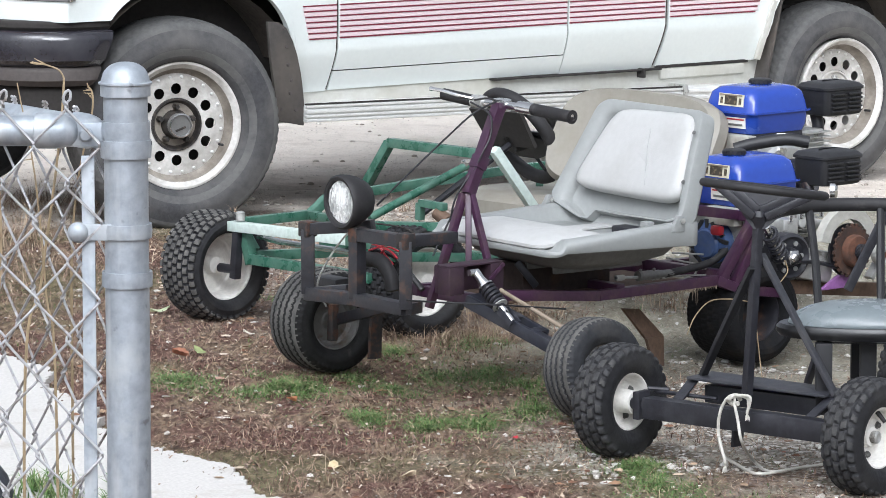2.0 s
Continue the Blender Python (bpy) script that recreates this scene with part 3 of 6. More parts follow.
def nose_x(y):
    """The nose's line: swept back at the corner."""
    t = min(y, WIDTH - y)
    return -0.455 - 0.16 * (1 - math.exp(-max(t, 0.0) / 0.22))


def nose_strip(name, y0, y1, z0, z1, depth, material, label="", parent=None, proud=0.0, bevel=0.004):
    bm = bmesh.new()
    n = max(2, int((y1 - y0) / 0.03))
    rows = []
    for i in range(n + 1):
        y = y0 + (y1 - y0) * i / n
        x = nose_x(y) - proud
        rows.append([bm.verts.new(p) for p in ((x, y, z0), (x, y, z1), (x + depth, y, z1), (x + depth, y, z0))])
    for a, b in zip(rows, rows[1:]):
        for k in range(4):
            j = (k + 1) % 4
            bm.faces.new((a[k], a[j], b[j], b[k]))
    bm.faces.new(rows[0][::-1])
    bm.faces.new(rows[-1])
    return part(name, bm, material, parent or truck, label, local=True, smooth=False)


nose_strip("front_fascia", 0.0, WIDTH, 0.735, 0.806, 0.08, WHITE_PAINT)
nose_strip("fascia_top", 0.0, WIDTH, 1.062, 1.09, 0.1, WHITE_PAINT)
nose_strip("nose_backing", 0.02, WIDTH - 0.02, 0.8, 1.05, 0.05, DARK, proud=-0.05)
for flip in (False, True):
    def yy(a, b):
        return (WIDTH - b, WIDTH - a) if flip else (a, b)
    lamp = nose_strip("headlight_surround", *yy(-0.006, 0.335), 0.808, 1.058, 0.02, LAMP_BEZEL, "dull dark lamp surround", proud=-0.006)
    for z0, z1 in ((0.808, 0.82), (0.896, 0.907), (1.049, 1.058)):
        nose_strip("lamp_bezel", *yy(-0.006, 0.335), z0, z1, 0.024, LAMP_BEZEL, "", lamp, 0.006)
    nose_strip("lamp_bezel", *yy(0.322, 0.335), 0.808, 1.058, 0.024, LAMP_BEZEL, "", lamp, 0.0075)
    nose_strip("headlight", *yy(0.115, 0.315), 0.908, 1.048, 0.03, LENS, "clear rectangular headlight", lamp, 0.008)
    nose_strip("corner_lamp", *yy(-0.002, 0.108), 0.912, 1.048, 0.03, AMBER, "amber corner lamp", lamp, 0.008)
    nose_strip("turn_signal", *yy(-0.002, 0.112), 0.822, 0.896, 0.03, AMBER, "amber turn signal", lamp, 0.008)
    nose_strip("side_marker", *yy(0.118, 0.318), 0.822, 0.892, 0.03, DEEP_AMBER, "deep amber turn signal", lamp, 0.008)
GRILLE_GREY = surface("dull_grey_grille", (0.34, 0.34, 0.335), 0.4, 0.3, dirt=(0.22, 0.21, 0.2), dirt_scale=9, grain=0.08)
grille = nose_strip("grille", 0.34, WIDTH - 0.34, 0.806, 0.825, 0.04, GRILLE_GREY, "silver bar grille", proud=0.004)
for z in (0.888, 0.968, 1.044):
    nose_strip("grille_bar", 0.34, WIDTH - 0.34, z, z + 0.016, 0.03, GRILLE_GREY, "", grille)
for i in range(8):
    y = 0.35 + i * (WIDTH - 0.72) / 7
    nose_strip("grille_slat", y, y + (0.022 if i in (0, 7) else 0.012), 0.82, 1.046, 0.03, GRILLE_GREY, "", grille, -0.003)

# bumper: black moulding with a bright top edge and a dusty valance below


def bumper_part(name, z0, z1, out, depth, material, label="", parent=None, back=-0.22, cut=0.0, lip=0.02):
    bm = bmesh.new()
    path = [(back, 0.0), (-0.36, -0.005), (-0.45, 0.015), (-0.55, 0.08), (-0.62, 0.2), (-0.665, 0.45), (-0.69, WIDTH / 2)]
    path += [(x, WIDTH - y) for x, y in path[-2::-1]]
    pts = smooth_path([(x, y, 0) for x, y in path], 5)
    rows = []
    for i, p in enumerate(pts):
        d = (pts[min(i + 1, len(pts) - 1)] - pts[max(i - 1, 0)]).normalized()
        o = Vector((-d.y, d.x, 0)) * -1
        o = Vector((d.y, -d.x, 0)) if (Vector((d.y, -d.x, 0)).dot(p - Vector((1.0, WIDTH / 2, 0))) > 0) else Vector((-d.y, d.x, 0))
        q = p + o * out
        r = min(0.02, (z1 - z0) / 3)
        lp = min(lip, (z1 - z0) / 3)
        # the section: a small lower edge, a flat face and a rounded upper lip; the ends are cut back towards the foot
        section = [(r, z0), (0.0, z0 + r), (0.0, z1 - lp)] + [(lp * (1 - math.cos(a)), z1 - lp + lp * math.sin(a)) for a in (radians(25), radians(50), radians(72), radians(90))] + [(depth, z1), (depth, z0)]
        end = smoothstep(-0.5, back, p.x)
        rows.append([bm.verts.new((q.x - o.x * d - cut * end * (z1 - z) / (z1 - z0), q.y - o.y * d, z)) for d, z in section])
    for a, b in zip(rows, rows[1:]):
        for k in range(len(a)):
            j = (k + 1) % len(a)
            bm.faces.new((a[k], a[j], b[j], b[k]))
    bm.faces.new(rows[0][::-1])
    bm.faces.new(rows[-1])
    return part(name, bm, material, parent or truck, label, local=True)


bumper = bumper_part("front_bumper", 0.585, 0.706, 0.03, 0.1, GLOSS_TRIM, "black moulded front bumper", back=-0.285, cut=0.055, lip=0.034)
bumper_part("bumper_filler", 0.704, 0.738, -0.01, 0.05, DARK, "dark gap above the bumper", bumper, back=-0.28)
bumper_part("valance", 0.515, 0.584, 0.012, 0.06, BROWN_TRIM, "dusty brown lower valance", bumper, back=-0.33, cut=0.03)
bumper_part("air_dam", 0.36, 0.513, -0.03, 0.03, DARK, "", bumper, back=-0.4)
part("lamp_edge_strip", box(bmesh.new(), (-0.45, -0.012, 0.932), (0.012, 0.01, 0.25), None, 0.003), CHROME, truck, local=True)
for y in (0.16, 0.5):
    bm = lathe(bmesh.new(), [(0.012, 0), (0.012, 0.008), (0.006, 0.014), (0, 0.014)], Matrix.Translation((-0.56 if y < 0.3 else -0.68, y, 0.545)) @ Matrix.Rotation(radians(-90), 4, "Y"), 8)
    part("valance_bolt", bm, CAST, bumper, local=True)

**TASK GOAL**
Your task is to repeat the data above exactly while excluding the pictures.

**ANSWER TO THE EXERCISE**
2.0 s
Continue the Blender Python (bpy) script that recreates this scene with part 3 of 6. More parts follow.
def nose_x(y):
    """The nose's line: swept back at the corner."""
    t = min(y, WIDTH - y)
    return -0.455 - 0.16 * (1 - math.exp(-max(t, 0.0) / 0.22))


def nose_strip(name, y0, y1, z0, z1, depth, material, label="", parent=None, proud=0.0, bevel=0.004):
    bm = bmesh.new()
    n = max(2, int((y1 - y0) / 0.03))
    rows = []
    for i in range(n + 1):
        y = y0 + (y1 - y0) * i / n
        x = nose_x(y) - proud
        rows.append([bm.verts.new(p) for p in ((x, y, z0), (x, y, z1), (x + depth, y, z1), (x + depth, y, z0))])
    for a, b in zip(rows, rows[1:]):
        for k in range(4):
            j = (k + 1) % 4
            bm.faces.new((a[k], a[j], b[j], b[k]))
    bm.faces.new(rows[0][::-1])
    bm.faces.new(rows[-1])
    return part(name, bm, material, parent or truck, label, local=True, smooth=False)


nose_strip("front_fascia", 0.0, WIDTH, 0.735, 0.806, 0.08, WHITE_PAINT)
nose_strip("fascia_top", 0.0, WIDTH, 1.062, 1.09, 0.1, WHITE_PAINT)
nose_strip("nose_backing", 0.02, WIDTH - 0.02, 0.8, 1.05, 0.05, DARK, proud=-0.05)
for flip in (False, True):
    def yy(a, b):
        return (WIDTH - b, WIDTH - a) if flip else (a, b)
    lamp = nose_strip("headlight_surround", *yy(-0.006, 0.335), 0.808, 1.058, 0.02, LAMP_BEZEL, "dull dark lamp surround", proud=-0.006)
    for z0, z1 in ((0.808, 0.82), (0.896, 0.907), (1.049, 1.058)):
        nose_strip("lamp_bezel", *yy(-0.006, 0.335), z0, z1, 0.024, LAMP_BEZEL, "", lamp, 0.006)
    nose_strip("lamp_bezel", *yy(0.322, 0.335), 0.808, 1.058, 0.024, LAMP_BEZEL, "", lamp, 0.0075)
    nose_strip("headlight", *yy(0.115, 0.315), 0.908, 1.048, 0.03, LENS, "clear rectangular headlight", lamp, 0.008)
    nose_strip("corner_lamp", *yy(-0.002, 0.108), 0.912, 1.048, 0.03, AMBER, "amber corner lamp", lamp, 0.008)
    nose_strip("turn_signal", *yy(-0.002, 0.112), 0.822, 0.896, 0.03, AMBER, "amber turn signal", lamp, 0.008)
    nose_strip("side_marker", *yy(0.118, 0.318), 0.822, 0.892, 0.03, DEEP_AMBER, "deep amber turn signal", lamp, 0.008)
GRILLE_GREY = surface("dull_grey_grille", (0.34, 0.34, 0.335), 0.4, 0.3, dirt=(0.22, 0.21, 0.2), dirt_scale=9, grain=0.08)
grille = nose_strip("grille", 0.34, WIDTH - 0.34, 0.806, 0.825, 0.04, GRILLE_GREY, "silver bar grille", proud=0.004)
for z in (0.888, 0.968, 1.044):
    nose_strip("grille_bar", 0.34, WIDTH - 0.34, z, z + 0.016, 0.03, GRILLE_GREY, "", grille)
for i in range(8):
    y = 0.35 + i * (WIDTH - 0.72) / 7
    nose_strip("grille_slat", y, y + (0.022 if i in (0, 7) else 0.012), 0.82, 1.046, 0.03, GRILLE_GREY, "", grille, -0.003)

# bumper: black moulding with a bright top edge and a dusty valance below


def bumper_part(name, z0, z1, out, depth, material, label="", parent=None, back=-0.22, cut=0.0, lip=0.02):
    bm = bmesh.new()
    path = [(back, 0.0), (-0.36, -0.005), (-0.45, 0.015), (-0.55, 0.08), (-0.62, 0.2), (-0.665, 0.45), (-0.69, WIDTH / 2)]
    path += [(x, WIDTH - y) for x, y in path[-2::-1]]
    pts = smooth_path([(x, y, 0) for x, y in path], 5)
    rows = []
    for i, p in enumerate(pts):
        d = (pts[min(i + 1, len(pts) - 1)] - pts[max(i - 1, 0)]).normalized()
        o = Vector((-d.y, d.x, 0)) * -1
        o = Vector((d.y, -d.x, 0)) if (Vector((d.y, -d.x, 0)).dot(p - Vector((1.0, WIDTH / 2, 0))) > 0) else Vector((-d.y, d.x, 0))
        q = p + o * out
        r = min(0.02, (z1 - z0) / 3)
        lp = min(lip, (z1 - z0) / 3)
        # the section: a small lower edge, a flat face and a rounded upper lip; the ends are cut back towards the foot
        section = [(r, z0), (0.0, z0 + r), (0.0, z1 - lp)] + [(lp * (1 - math.cos(a)), z1 - lp + lp * math.sin(a)) for a in (radians(25), radians(50), radians(72), radians(90))] + [(depth, z1), (depth, z0)]
        end = smoothstep(-0.5, back, p.x)
        rows.append([bm.verts.new((q.x - o.x * d - cut * end * (z1 - z) / (z1 - z0), q.y - o.y * d, z)) for d, z in section])
    for a, b in zip(rows, rows[1:]):
        for k in range(len(a)):
            j = (k + 1) % len(a)
            bm.faces.new((a[k], a[j], b[j], b[k]))
    bm.faces.new(rows[0][::-1])
    bm.faces.new(rows[-1])
    return part(name, bm, material, parent or truck, label, local=True)


bumper = bumper_part("front_bumper", 0.585, 0.706, 0.03, 0.1, GLOSS_TRIM, "black moulded front bumper", back=-0.285, cut=0.055, lip=0.034)
bumper_part("bumper_filler", 0.704, 0.738, -0.01, 0.05, DARK, "dark gap above the bumper", bumper, back=-0.28)
bumper_part("valance", 0.515, 0.584, 0.012, 0.06, BROWN_TRIM, "dusty brown lower valance", bumper, back=-0.33, cut=0.03)
bumper_part("air_dam", 0.36, 0.513, -0.03, 0.03, DARK, "", bumper, back=-0.4)
part("lamp_edge_strip", box(bmesh.new(), (-0.45, -0.012, 0.932), (0.012, 0.01, 0.25), None, 0.003), CHROME, truck, local=True)
for y in (0.16, 0.5):
    bm = lathe(bmesh.new(), [(0.012, 0), (0.012, 0.008), (0.006, 0.014), (0, 0.014)], Matrix.Translation((-0.56 if y < 0.3 else -0.68, y, 0.545)) @ Matrix.Rotation(radians(-90), 4, "Y"), 8)
    part("valance_bolt", bm, CAST, bumper, local=True)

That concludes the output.